---------- Data supplied ----------

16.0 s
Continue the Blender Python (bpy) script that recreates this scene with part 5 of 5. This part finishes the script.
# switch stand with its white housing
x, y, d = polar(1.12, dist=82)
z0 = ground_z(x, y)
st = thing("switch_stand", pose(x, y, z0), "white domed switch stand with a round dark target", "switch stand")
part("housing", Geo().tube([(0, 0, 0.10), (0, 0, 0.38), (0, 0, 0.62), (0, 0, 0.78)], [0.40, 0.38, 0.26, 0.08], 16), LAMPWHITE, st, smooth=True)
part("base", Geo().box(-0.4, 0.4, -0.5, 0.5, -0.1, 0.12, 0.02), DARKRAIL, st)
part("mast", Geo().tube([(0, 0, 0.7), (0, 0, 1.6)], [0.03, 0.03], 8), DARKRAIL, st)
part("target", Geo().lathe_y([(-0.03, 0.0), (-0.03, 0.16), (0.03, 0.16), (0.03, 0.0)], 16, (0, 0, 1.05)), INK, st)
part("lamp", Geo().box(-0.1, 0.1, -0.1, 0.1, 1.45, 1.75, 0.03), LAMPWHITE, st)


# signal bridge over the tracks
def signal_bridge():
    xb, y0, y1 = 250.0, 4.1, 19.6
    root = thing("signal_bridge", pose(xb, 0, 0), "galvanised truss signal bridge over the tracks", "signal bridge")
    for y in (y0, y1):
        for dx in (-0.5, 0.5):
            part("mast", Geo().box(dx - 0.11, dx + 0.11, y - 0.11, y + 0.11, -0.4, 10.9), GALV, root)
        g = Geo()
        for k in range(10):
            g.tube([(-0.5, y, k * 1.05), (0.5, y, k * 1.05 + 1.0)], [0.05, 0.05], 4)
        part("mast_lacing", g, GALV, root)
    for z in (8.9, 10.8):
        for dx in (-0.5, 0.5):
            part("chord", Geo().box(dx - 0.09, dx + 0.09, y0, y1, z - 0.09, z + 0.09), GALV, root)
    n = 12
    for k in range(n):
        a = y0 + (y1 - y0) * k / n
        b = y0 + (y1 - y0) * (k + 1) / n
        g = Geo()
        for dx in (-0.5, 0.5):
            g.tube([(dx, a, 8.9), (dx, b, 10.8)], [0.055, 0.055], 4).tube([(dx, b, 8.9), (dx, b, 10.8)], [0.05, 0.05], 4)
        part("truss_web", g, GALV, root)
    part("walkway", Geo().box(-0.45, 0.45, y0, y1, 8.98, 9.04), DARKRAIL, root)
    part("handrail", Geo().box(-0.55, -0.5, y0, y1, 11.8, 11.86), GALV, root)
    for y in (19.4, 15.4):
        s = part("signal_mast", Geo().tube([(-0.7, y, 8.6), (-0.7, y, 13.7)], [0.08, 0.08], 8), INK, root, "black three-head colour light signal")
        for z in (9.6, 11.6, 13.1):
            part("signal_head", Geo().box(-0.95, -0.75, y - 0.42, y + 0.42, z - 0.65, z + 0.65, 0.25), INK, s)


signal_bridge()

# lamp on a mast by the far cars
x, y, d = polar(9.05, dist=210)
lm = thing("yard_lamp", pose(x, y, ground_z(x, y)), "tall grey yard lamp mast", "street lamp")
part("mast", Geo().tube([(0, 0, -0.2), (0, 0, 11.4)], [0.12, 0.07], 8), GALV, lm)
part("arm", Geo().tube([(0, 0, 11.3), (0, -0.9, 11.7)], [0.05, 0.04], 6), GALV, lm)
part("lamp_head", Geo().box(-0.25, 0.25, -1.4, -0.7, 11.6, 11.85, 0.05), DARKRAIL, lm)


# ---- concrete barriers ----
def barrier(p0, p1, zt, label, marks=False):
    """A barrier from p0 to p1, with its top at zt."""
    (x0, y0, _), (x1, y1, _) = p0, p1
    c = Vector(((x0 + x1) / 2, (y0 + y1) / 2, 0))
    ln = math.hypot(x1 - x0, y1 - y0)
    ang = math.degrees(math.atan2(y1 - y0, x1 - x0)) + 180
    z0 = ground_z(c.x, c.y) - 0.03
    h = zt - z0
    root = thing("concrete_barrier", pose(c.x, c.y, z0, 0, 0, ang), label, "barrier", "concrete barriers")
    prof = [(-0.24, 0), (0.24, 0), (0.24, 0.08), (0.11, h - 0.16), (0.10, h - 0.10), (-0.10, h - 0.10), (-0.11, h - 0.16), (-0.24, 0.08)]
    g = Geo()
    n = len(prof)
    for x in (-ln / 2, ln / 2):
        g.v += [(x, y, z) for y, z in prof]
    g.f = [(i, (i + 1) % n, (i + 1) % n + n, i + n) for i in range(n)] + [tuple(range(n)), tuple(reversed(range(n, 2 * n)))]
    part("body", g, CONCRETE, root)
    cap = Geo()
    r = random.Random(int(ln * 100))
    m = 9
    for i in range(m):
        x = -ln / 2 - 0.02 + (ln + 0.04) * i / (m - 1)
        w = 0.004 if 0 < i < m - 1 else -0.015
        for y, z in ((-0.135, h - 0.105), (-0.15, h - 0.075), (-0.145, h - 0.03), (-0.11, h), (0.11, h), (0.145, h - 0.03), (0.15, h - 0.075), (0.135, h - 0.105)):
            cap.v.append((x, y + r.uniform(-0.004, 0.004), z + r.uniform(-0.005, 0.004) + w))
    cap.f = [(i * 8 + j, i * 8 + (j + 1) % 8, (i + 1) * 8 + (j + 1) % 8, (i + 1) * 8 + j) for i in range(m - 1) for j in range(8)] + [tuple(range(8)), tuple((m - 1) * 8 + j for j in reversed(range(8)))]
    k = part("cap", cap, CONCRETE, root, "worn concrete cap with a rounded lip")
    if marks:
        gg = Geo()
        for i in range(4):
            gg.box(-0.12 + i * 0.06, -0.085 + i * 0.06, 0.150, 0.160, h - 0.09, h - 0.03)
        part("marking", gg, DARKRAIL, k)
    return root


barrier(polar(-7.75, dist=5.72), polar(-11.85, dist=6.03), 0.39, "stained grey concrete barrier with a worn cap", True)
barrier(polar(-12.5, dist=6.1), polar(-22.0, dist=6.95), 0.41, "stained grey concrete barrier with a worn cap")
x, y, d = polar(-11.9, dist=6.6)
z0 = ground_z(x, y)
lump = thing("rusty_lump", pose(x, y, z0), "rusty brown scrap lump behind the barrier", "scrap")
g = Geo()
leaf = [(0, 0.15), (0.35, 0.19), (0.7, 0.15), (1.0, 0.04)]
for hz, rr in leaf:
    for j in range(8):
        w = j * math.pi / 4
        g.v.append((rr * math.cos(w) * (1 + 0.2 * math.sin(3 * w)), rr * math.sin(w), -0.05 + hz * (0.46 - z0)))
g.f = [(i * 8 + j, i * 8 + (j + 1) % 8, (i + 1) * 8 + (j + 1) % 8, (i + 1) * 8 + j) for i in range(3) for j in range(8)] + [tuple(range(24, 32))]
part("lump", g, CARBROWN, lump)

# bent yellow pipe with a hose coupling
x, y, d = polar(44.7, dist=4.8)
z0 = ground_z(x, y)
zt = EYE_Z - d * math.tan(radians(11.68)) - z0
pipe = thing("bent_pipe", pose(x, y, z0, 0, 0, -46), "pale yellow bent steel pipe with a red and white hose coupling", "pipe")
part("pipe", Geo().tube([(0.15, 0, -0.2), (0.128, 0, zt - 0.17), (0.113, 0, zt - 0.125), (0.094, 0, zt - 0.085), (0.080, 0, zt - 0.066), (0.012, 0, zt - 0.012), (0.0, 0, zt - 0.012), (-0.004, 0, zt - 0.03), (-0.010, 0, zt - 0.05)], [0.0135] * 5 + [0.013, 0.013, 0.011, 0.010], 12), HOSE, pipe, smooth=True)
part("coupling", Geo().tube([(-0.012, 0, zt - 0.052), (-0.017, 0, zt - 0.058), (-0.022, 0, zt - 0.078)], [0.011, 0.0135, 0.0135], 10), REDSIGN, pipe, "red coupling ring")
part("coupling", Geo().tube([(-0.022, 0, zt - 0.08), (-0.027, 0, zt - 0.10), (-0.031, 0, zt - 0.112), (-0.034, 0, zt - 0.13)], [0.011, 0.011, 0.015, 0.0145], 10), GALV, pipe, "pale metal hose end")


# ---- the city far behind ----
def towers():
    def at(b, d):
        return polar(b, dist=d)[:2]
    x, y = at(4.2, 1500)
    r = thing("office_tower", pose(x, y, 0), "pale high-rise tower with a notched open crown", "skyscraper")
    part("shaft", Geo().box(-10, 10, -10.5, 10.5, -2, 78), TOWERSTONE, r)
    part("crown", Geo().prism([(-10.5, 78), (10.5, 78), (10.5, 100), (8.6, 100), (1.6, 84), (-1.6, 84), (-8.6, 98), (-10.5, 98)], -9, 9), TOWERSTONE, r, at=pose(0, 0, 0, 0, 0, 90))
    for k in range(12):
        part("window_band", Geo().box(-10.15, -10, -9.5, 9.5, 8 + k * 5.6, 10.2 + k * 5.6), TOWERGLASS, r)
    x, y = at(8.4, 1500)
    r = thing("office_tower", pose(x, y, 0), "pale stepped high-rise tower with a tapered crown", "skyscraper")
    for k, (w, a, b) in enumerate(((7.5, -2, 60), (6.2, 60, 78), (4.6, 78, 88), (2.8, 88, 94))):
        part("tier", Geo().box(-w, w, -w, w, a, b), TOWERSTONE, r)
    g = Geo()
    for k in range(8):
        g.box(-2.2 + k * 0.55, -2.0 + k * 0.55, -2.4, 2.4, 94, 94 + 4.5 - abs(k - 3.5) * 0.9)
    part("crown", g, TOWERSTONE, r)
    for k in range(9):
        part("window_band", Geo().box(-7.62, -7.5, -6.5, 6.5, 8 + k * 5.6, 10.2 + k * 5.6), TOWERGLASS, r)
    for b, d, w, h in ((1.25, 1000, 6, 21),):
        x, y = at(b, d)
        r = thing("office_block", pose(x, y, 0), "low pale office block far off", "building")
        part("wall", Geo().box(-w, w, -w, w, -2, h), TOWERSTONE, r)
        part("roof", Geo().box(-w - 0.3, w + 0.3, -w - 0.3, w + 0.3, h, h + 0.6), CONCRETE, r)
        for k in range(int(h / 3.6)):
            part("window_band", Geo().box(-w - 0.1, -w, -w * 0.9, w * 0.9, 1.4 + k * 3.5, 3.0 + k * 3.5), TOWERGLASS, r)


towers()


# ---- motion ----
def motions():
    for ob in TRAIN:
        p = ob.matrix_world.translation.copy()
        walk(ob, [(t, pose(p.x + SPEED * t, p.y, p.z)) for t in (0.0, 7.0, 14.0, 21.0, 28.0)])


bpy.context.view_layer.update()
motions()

----------
---------- Data supplied ----------

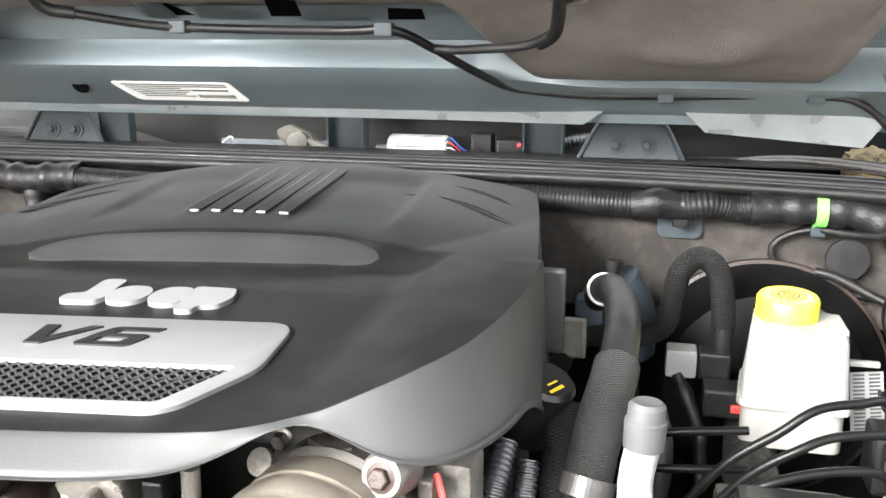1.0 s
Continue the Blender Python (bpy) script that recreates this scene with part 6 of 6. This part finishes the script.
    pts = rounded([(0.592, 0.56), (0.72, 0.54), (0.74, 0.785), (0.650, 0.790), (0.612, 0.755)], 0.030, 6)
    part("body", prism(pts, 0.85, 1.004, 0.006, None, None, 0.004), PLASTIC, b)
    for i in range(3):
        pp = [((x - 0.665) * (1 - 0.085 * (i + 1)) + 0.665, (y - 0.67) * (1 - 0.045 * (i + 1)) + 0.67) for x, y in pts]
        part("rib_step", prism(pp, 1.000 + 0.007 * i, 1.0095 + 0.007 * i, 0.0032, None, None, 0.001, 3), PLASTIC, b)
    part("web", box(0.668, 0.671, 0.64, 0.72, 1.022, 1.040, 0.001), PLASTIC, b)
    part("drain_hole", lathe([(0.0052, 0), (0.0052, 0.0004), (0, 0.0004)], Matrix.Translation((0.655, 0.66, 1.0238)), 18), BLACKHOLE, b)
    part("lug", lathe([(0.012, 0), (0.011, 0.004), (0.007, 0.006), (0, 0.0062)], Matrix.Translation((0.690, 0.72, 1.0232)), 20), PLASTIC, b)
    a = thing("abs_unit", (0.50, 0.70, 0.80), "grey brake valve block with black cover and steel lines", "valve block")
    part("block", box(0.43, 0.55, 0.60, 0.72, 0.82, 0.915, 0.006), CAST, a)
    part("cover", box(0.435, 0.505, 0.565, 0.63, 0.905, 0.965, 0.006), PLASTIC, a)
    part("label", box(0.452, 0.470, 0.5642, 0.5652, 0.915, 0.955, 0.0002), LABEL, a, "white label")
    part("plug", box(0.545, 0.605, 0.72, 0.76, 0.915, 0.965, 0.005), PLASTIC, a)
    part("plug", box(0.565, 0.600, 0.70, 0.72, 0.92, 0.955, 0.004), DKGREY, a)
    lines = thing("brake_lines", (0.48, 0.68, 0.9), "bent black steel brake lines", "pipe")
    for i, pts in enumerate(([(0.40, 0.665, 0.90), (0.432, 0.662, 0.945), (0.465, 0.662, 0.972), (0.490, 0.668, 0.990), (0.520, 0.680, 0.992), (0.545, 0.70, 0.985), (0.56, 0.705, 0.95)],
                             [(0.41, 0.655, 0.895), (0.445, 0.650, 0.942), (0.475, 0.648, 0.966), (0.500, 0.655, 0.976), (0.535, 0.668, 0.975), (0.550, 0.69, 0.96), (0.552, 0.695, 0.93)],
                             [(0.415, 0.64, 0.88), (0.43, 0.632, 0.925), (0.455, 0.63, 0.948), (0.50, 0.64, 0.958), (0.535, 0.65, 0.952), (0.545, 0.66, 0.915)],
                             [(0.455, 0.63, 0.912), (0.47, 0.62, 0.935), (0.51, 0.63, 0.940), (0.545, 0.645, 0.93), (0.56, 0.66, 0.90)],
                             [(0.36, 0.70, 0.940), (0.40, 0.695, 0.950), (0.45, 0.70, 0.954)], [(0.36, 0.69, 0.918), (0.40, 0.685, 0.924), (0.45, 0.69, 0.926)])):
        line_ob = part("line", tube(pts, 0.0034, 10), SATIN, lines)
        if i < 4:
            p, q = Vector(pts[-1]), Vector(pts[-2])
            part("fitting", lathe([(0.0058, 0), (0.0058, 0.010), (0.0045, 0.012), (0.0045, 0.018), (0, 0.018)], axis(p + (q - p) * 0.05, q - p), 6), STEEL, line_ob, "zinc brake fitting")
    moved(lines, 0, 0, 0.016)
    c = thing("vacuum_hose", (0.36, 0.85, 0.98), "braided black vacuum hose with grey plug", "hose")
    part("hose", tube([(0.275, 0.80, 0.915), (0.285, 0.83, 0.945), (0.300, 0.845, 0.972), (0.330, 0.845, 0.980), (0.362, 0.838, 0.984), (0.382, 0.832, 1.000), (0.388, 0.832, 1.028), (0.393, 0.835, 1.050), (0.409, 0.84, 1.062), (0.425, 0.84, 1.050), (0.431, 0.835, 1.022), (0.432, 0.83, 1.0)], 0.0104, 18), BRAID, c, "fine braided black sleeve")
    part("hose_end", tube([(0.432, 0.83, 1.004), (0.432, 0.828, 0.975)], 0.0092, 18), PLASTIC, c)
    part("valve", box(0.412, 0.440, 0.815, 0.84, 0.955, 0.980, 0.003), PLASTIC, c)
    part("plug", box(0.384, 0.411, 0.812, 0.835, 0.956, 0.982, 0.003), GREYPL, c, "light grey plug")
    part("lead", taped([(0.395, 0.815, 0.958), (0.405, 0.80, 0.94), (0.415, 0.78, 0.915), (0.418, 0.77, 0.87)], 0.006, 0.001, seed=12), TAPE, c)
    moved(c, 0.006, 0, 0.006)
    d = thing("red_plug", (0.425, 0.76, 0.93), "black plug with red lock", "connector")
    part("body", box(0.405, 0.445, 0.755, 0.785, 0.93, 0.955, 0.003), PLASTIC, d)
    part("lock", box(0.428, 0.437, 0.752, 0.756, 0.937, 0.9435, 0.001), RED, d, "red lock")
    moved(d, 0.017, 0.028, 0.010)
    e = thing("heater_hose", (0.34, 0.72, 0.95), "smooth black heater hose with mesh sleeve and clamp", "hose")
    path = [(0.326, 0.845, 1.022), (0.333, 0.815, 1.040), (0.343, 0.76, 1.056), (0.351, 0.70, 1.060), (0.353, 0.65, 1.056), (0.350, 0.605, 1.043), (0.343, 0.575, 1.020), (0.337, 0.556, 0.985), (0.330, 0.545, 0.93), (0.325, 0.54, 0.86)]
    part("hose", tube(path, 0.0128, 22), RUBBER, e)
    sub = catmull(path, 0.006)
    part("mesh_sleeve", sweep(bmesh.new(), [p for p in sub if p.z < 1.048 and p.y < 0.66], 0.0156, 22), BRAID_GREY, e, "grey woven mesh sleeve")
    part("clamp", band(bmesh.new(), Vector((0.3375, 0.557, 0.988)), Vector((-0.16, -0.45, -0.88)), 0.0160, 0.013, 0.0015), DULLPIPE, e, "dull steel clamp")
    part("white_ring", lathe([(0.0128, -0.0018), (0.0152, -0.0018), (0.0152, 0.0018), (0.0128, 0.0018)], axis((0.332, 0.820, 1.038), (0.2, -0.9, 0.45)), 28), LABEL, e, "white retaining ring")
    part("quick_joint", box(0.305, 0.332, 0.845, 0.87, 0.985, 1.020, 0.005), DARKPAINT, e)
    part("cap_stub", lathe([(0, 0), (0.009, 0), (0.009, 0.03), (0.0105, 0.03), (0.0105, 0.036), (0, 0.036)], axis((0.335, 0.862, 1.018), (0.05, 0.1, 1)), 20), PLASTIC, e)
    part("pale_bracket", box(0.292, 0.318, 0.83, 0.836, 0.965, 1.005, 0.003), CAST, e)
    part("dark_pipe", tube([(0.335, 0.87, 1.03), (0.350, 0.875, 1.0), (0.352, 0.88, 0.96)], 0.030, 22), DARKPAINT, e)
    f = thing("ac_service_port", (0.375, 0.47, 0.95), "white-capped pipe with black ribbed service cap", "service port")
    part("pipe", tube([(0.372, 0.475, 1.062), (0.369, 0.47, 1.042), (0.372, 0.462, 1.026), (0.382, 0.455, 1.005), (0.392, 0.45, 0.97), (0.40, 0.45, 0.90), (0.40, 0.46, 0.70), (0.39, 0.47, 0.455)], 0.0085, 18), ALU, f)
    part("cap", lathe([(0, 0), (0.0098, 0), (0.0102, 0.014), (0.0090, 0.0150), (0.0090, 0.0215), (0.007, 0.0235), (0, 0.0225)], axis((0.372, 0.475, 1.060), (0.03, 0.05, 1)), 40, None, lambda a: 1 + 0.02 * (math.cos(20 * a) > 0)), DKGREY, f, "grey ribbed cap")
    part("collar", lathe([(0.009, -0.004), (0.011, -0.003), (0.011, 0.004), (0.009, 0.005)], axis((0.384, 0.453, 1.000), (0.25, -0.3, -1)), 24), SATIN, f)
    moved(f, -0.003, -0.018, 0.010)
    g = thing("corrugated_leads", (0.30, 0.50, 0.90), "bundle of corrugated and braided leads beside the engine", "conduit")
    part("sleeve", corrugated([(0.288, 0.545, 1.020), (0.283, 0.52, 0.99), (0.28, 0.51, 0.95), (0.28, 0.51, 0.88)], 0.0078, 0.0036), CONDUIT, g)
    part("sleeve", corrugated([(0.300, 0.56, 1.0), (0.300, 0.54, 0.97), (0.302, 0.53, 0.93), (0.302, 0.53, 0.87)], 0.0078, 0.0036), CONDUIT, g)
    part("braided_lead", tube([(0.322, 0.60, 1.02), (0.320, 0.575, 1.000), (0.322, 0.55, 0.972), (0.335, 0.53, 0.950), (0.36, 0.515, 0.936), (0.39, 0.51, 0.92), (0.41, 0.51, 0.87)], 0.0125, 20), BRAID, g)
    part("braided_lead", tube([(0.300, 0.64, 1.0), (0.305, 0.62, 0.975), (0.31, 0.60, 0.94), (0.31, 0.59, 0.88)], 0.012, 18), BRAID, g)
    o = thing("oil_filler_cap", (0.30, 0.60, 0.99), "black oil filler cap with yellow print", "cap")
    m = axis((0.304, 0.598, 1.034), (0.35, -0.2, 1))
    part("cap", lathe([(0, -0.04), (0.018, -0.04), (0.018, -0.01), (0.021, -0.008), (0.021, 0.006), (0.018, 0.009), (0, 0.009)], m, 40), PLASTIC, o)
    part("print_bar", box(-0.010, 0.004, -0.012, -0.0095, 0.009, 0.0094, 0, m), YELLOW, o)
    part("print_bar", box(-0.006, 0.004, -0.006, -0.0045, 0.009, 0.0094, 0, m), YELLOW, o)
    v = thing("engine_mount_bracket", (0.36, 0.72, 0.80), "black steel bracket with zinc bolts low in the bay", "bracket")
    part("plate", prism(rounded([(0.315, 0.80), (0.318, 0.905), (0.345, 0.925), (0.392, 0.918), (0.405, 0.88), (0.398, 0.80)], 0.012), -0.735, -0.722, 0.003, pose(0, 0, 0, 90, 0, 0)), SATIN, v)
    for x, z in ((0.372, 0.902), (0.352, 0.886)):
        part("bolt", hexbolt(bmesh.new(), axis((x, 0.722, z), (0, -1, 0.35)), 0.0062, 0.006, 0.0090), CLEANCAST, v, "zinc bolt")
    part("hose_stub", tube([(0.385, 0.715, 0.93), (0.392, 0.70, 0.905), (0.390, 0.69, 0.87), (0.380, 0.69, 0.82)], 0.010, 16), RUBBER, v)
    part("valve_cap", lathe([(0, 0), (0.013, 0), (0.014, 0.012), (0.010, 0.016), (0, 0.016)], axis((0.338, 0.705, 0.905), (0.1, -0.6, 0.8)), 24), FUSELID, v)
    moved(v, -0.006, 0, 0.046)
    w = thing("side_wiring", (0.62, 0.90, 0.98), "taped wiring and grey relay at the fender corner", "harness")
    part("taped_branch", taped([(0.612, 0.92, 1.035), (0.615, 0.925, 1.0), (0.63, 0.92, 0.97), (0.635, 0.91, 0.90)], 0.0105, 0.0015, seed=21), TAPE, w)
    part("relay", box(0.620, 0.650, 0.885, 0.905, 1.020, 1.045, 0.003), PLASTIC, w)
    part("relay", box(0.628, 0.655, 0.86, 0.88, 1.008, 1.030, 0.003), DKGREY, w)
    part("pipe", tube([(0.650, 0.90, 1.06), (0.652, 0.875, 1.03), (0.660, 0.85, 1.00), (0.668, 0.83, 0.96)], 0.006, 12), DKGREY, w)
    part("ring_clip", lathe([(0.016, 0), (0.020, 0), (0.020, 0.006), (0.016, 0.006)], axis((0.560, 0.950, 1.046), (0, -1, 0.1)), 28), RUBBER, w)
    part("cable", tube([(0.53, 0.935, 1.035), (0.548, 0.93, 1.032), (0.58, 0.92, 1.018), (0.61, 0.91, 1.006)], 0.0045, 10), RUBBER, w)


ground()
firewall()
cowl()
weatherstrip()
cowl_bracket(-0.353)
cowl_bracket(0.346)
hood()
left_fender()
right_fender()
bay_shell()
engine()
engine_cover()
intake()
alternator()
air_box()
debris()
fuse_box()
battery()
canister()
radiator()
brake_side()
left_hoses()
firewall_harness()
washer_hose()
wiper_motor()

----------

Exercise objective: Look through the entries above and count each line holding "scene"; report the count alone.

Solved exercise: 2